After the film’s release, Yasui and Hirabayashi also won their cases. But while the convictions were overturned on technical legal grounds, the Supreme Court decisions themselves still stand, a frightening legitimization of unchecked executive power in time of war. Docurama’s reissue of Unfinished Business, alas, does little to bring the viewer up to date. It offers the short film Japanese Relocation, a WWII Office of War Information propaganda piece narrated by Milton Eisenhower, who justifies the internment and adds that its victims “cheerfully” handled the ordeal, but it’s otherwise a bit barren. Most people who seek out the DVD will likely have a bit of context already, but it couldn’t have taken that much effort to explain developments such as the 1988 Congressional approval for $20,000 in reparations to each surviving internee, or Bill Clinton’s 1998 awarding of the Presidential Medal of Freedom to Korematsu.
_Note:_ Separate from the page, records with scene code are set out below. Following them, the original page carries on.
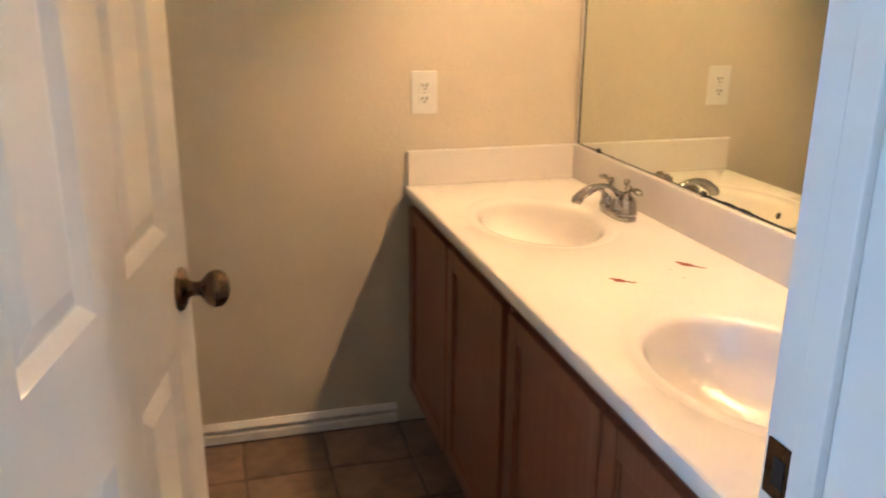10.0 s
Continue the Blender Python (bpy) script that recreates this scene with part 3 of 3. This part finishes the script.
def faucet(x):
    y = -2.028
    th = thing("faucet", "chrome centerset faucet with two lever handles, tarnished", "faucet", (x, y, ZC), group="vanity faucets")
    bm = bmesh.new()
    prof = [(1.0, 0.0), (1.0, 0.008), (0.95, 0.014), (0.82, 0.018)]
    rings = [[bm.verts.new((k * (0.078 * math.copysign(abs(math.cos(q)) ** 0.8, math.cos(q))), k * 0.029 * math.copysign(abs(math.sin(q)) ** 0.7, math.sin(q)), h)) for q in [2 * math.pi * i / 40 for i in range(40)]] for k, h in prof]
    for a, b in zip(rings, rings[1:]):
        for i in range(40):
            bm.faces.new((a[i], a[(i + 1) % 40], b[(i + 1) % 40], b[i]))
    bm.faces.new(rings[0][::-1])
    bm.faces.new(rings[-1])
    part("base_plate", bm, M_CHROME, th, smooth=True)
    for s in (-1, 1):
        bm = bmesh.new()
        lathe(bm, [(0.0265, 0.014), (0.027, 0.019), (0.0245, 0.022), (0.0235, 0.030), (0.0230, 0.042), (0.0210, 0.052), (0.0165, 0.060), (0.0105, 0.066), (0.0075, 0.070), (0.0070, 0.075), (0.0095, 0.078), (0.0108, 0.083), (0.0095, 0.088), (0.005, 0.0915), (0.0, 0.092)], Matrix.Translation((s * 0.051, 0, 0)), 26)
        h = part("handle_body", bm, M_CHROME, th, smooth=True)
        bm = bmesh.new()
        pts = [(s * (0.056 + 0.058 * i / 7), 0.004 * i / 7 * s, 0.081 + 0.004 * math.sin(i * 0.5)) for i in range(8)]
        tube(bm, pts, [0.0062, 0.0056, 0.0068, 0.0098, 0.0115, 0.0108, 0.0078, 0.0030], 14, 0.7)
        part("lever", bm, M_CHROME, h, smooth=True)
    bm = bmesh.new()
    lathe(bm, [(0.0245, 0.014), (0.0235, 0.020), (0.0215, 0.026), (0.0205, 0.040), (0.0190, 0.052), (0.0140, 0.061), (0.008, 0.065), (0.0, 0.066)], Matrix(), 24)
    part("spout_post", bm, M_CHROME, th, smooth=True)
    bm = bmesh.new()
    pts, rad = [], []
    for i in range(17):
        q = i / 16
        pts.append((0, 0.004 + 0.108 * q, 0.050 + 0.098 * q * (1 - q) * (1.35 - 0.5 * q) + 0.006 * q))
        rad.append(0.0165 - 0.0062 * math.sin(math.pi * min(q * 1.25, 1.0)) - 0.0035 * q)
    for i, (dy, dz, k) in enumerate(((0.005, -0.006, 0.0150), (0.008, -0.014, 0.0145), (0.0085, -0.017, 0.0125))):
        pts.append((0, 0.112 + dy, 0.056 + dz))
        rad.append(k)
    tube(bm, pts, rad, 18)
    part("spout", bm, M_CHROME, th, smooth=True)
    bm = bmesh.new()
    lathe(bm, [(0.0045, 0.02), (0.0045, 0.080), (0.0062, 0.082), (0.0085, 0.087), (0.0085, 0.092), (0.006, 0.096), (0.0, 0.097)], Matrix.Translation((0, -0.021, 0)), 14)
    part("lift_rod", bm, M_CHROME, th, smooth=True)
    return th


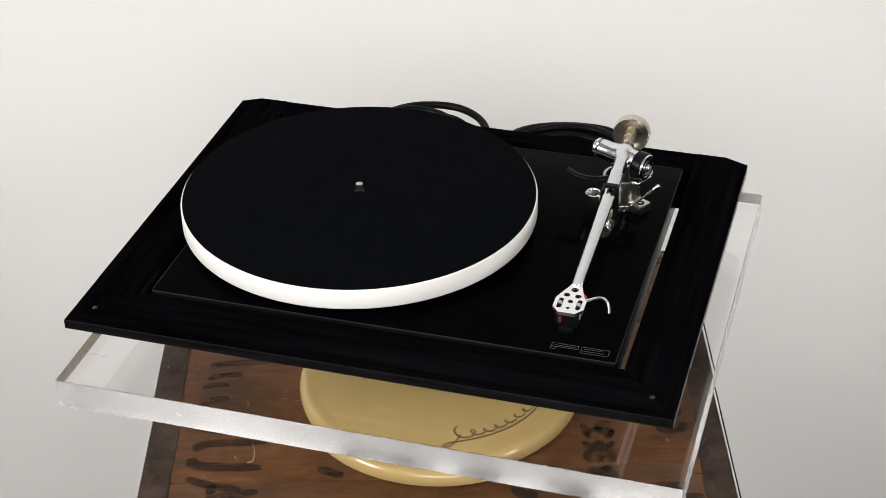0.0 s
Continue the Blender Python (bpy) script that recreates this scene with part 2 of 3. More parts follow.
def build_room():
    r = {k: v / K for k, v in ROOM.items()}
    t = 0.12

    def wall(name, mat, x0, x1, y0, y1, label):
        """A wall with its window opening right through it, and the window's frame."""
        bm = B()
        z0, z1 = r["z0"], r["z1"]
        hole = OPENINGS.get(name)
        if not hole:
            box(bm, x0, x1, y0, y1, z0, z1)
        else:
            c, h, w, hh = (v / K for v in hole)
            along_x = (x1 - x0) > (y1 - y0)

            def piece(a, b, za, zb, m=bm, inset=0.0):
                if along_x:
                    box(m, a, b, y0 + inset, y1 - inset, za, zb)
                else:
                    box(m, x0 + inset, x1 - inset, a, b, za, zb)

            lo, hi = (x0, x1) if along_x else (y0, y1)
            piece(lo, c - w / 2, z0, z1)
            piece(c + w / 2, hi, z0, z1)
            piece(c - w / 2, c + w / 2, z0, h - hh / 2)
            piece(c - w / 2, c + w / 2, h + hh / 2, z1)
            fm = B()
            f = 0.04
            for a, b, za, zb in ((c - w / 2, c - w / 2 + f, h - hh / 2, h + hh / 2), (c + w / 2 - f, c + w / 2, h - hh / 2, h + hh / 2), (c - w / 2 + f, c + w / 2 - f, h - hh / 2, h - hh / 2 + f), (c - w / 2 + f, c + w / 2 - f, h + hh / 2 - f, h + hh / 2)):
                piece(a, b, za, zb, fm, 0.045)
            number = list(OPENINGS).index(name) + 1
            tagged(part("window_%d" % number, fm, WALL, smooth=False), "white painted window frame in the wall", "window", kind="structure")
        tagged(part(name, bm, mat, smooth=False), label, "wall", kind="structure")

    wall("wall_back", WALL, r["x0"] - t, r["x1"] + t, r["y1"], r["y1"] + t, "plain white painted wall behind the crate")
    # unseen closing walls, darker than the back wall to lessen bounce
    wall("wall_front", BOUNCE_CUT_WALL, r["x0"] - t, r["x1"] + t, r["y0"] - t, r["y0"], "plain unseen wall, grey to cut bounced light")
    wall("wall_left", BOUNCE_CUT_WALL, r["x0"] - t, r["x0"], r["y0"], r["y1"], "plain unseen wall, grey to cut bounced light")
    wall("wall_right", BOUNCE_CUT_WALL, r["x1"], r["x1"] + t, r["y0"], r["y1"], "plain unseen wall, grey to cut bounced light")
    bm = B()
    box(bm, r["x0"] - t, r["x1"] + t, r["y0"] - t, r["y1"] + t, r["z0"] - t, r["z0"])
    tagged(part("floor", bm, FLOOR_MAT, smooth=False), "plain unseen wooden floor, dark to cut bounced light", "floor", kind="structure")
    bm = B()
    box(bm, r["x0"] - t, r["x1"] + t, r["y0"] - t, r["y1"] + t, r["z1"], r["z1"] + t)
    tagged(part("ceiling", bm, CEILING, smooth=False), "plain unseen ceiling, grey to cut bounced light", "ceiling", kind="structure")


# ---------------------------------------------------------------- the crate
ZC = -0.117


def build_crate():
    c = thing("wooden_crate", "worn brown wooden crate with black stencilled marks and dark edges", "crate")
    x0, x1, y0, y1 = -0.2365, 0.2315, -0.215, 0.198
    zf = ROOM["z0"] / K
    for (a, b, d, e) in ((x0, x1, y0, y0 + 0.006), (x0, x1, y1 - 0.006, y1), (x0, x0 + 0.006, y0 + 0.006, y1 - 0.006), (x1 - 0.006, x1, y0 + 0.006, y1 - 0.006)):
        bm = B()
        box(bm, a, b, d, e, zf, ZC - 0.0125)
        part("side_panel", bm, CRATE_SIDE, c)
    seams = [y0, -0.1035, 0.088, y1]
    for a, b in zip(seams, seams[1:]):
        bm = B()
        box(bm, x0 + 0.004, x1 - 0.005, a + 0.0003, b - 0.0003, ZC - 0.012, ZC, 0.0007)
        part("plank", bm, CRATE, c)
    for a, b in ((x0, x0 + 0.0228), (x1 - 0.0275, x1 - 0.0042)):
        bm = B()
        n = 40
        rows = []
        for i in range(n + 1):
            y = y0 + (y1 - y0) * i / n
            w = 0.0012 * noise.noise(Vector((a * 50, y * 60, 0)))
            xa, xb = (a, b + w) if a < 0 else (a + w, b)
            rows.append([bm.verts.new((xa, y, ZC - 0.0125)), bm.verts.new((xa, y, ZC + 0.0005)), bm.verts.new((xb, y, ZC + 0.0005)), bm.verts.new((xb, y, ZC - 0.0125))])
        for p, q in zip(rows, rows[1:]):
            for k in range(4):
                bm.faces.new((p[k], p[(k + 1) % 4], q[(k + 1) % 4], q[k]))
        bm.faces.new(rows[0])
        bm.faces.new(rows[-1])
        part("edge_strip", bm, STRIP, c, "dark brown taped edge")
    bm = B()
    box(bm, x0 + 0.023, x1 - 0.028, y1 - 0.022, y1 - 0.0005, ZC - 0.002, ZC + 0.0006)
    part("edge_strip", bm, STRIP, c, "dark brown taped edge")
    for a, b in ((x1 - 0.004, x1 - 0.0024), (x0 - 0.0009, x0 - 0.0001)):
        bm = B()
        box(bm, a, b, y0, y1, ZC - 0.03, ZC + 0.0008, 0.0003)
        part("metal_edge", bm, TIN, c, "thin bright metal edging")
    bm = B()
    box(bm, x1 - 0.0022, x1 - 0.0009, y0, y1, ZC - 0.03, ZC - 0.0005)
    part("metal_edge", bm, BLACK_PLASTIC, c, "thin dark metal edging")
    # stencilled strokes: the points of each brush mark, then its width
    strokes = [((-0.197, 0.003), (-0.188, 0.0065), (-0.176, 0.007), 0.0060), ((-0.196, -0.0215), (-0.190, -0.0150), (-0.174, -0.0125), 0.0085),
               ((-0.1965, -0.0340), (-0.185, -0.0385), (-0.143, -0.0426), 0.0085), ((-0.199, -0.0640), (-0.188, -0.0560), (-0.142, -0.0555), 0.0085),
               ((-0.200, -0.0735), (-0.193, -0.0835), (-0.143, -0.0870), 0.0095), ((-0.201, -0.0985), (-0.186, -0.1060), (-0.158, -0.1135), 0.0080),
               ((-0.180, -0.1060), (-0.181, -0.1150), (-0.179, -0.1180), 0.0070), ((-0.184, -0.1240), (-0.165, -0.1205), (-0.144, -0.1160), 0.0080),
               ((-0.194, 0.0340), (-0.170, 0.0365), (-0.143, 0.0390), 0.0075), ((-0.193, 0.0560), (-0.165, 0.0575), (-0.135, 0.0590), 0.0075), ((-0.194, 0.0150), (-0.182, 0.0195), (-0.166, 0.0205), 0.0065),
               ((0.167, 0.0050), (0.182, 0.0048), (0.198, 0.0045), 0.0072), ((0.168, -0.0075), (0.176, -0.0160), (0.183, -0.0100), (0.190, -0.0165), (0.199, -0.0085), 0.0062),
               ((0.1670, -0.0415), (0.181, -0.0413), (0.195, -0.0410), 0.0085), ((0.1750, -0.0530), (0.1775, -0.0630), (0.186, -0.0650), (0.1930, -0.0615), (0.1950, -0.0540), 0.0075),
               ((0.163, -0.1310), (0.182, -0.1312), (0.202, -0.1310), 0.0085), ((0.114, -0.0370), (0.126, -0.0378), (0.138, -0.0383), 0.0062),
               ((0.1140, -0.0530), (0.1150, -0.0610), (0.1160, -0.0690), 0.0062), ((0.137, -0.0520), (0.128, -0.0540), (0.126, -0.0620), (0.133, -0.0670), (0.138, -0.0620), 0.0055),
               ((0.112, -0.0760), (0.118, -0.0830), (0.125, -0.0770), (0.131, -0.0830), (0.137, -0.0770), 0.0055), ((0.110, -0.1172), (0.124, -0.1174), (0.138, -0.1172), 0.0075),
               ((0.126, -0.1060), (0.128, -0.1090), (0.131, -0.1105), 0.0065), ((0.056, -0.1150), (0.061, -0.1240), (0.074, -0.1260), 0.0085), ((-0.098, -0.0890), (-0.088, -0.0940), (-0.078, -0.0985), 0.0085),
               ((0.125, -0.0005), (0.134, -0.0025), (0.143, -0.0048), 0.0060),
               ((0.1177, -0.0719), (0.1174, -0.0647), (0.1246, -0.0599), (0.1336, -0.0609), (0.1353, -0.0681), (0.1303, -0.0729), 0.0052), ((0.1153, -0.1011), (0.1142, -0.0928), (0.1201, -0.0867), (0.1299, -0.0877), (0.1347, -0.0934), (0.1331, -0.1016), 0.0060), ((0.1242, -0.1013), (0.1248, -0.0945), (0.1310, -0.0953), 0.0050), ((0.1137, -0.1099), (0.1224, -0.1115), (0.1341, -0.1098), 0.0060), ((0.1170, -0.1241), (0.1249, -0.1236), (0.1352, -0.1259), 0.0060)]
    rng = random.Random(4)
    for *way, w in strokes:
        path = spline([(x, y, 0) for x, y in way], 8)
        bm = B()
        up, dn = [], []
        for i, p in enumerate(path):
            t = i / (len(path) - 1)
            d = path[min(i + 1, len(path) - 1)] - path[max(i - 1, 0)]
            nrm = Vector((-d.y, d.x, 0)).normalized()
            h = w * 0.55 * (0.55 + 0.45 * min(1, t * 6) * min(1, (1 - t) * 9)) * rng.uniform(0.88, 1.08)
            up.append(bm.verts.new((*(p + nrm * h).xy, ZC + 0.0003)))
            dn.append(bm.verts.new((*(p - nrm * h).xy, ZC + 0.0003)))
        for i in range(len(path) - 1):
            bm.faces.new((dn[i], dn[i + 1], up[i + 1], up[i]))
        part("stencil_bar", bm, INK, c)
    for i, way in enumerate(([(-0.1538, -0.0560, ZC + 0.0006), (-0.1510, -0.0618, ZC + 0.0006), (-0.1499, -0.0711, ZC + 0.0006), (-0.1506, -0.0788, ZC + 0.0006), (-0.1545, -0.0808, ZC + 0.0006)], [(0.1939, -0.0880, ZC + 0.0006), (0.2028, -0.0778, ZC + 0.0006), (0.2134, -0.0602, ZC + 0.0006)])):
        bm = B()
        tube(bm, spline(way, 6), lambda t: 0.0001 + 0.0005 * t * (i == 0), 6, 0.2)
        part("scratch", bm, SCUFF, c, "pale curved scratch")
    bm = B()
    for i in range(330):
        x, y = rng.uniform(-0.22, 0.21), rng.uniform(-0.13, 0.17)
        a, le, w = rng.uniform(0, 6.28), rng.choice((0.0003, 0.0004, 0.0006, 0.0010, 0.0030)), rng.uniform(0.00008, 0.00022)
        dx, dy = math.cos(a), math.sin(a)
        q = [(x - dx * le - dy * w, y - dy * le + dx * w), (x + dx * le - dy * w * 0.4, y + dy * le + dx * w * 0.4), (x + dx * le + dy * w * 0.4, y + dy * le - dx * w * 0.4), (x - dx * le + dy * w, y - dy * le - dx * w)]
        bm.faces.new([bm.verts.new((px, py, ZC + 0.0009)) for px, py in q])
    tagged(part("scuffs", bm, SCUFF, c, "pale scratches and specks"), kind="stuff")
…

For that matter, Okazaki tiptoes too quietly toward the middle of the road with the film, mentioning the racist sentiment that made the internment acceptable to white America but rarely conveying its visceral ubiquity. We see some newspaper headlines mentioning “Japs”, but that’s about it (for one indicator of how pervasive racist imagery was at the time, see Dr. Seuss’ anti-Japanese wartime, cartoons). In focusing on his three male protagonists, the director also overlooks the equally compelling story of Mitsuye Endo, evacuated from Sacramento, who filed an important habeus corpus petition that led to a victorious 1944 Supreme Court decision critical to the demise of internment. Including her would have given the film a bit more gender balance.

If it isn’t a documentary masterpiece, Unfinished Business is still an impressive work, valuable for its documentation of three American heroes and its insistence that the tragic civil-liberties violations of the Japanese-American internment not be forgotten. Does the story make Roosevelt a worse president than Bush? History will tell; Bush still has a regrettably long time in office, and civil liberties have eroded rapidly under his tenure. But it certainly undermines Roosevelt’s status as “great”.

As long as knowledge of the past precludes the repetition of its mistakes, Unfinished Business deserves the widest possible audience, to counteract the misinformed American belief that it can’t happen here. If by “it” we mean the unjust internment of American citizens on arbitrary grounds and without due process of law, it already did, and it must never again.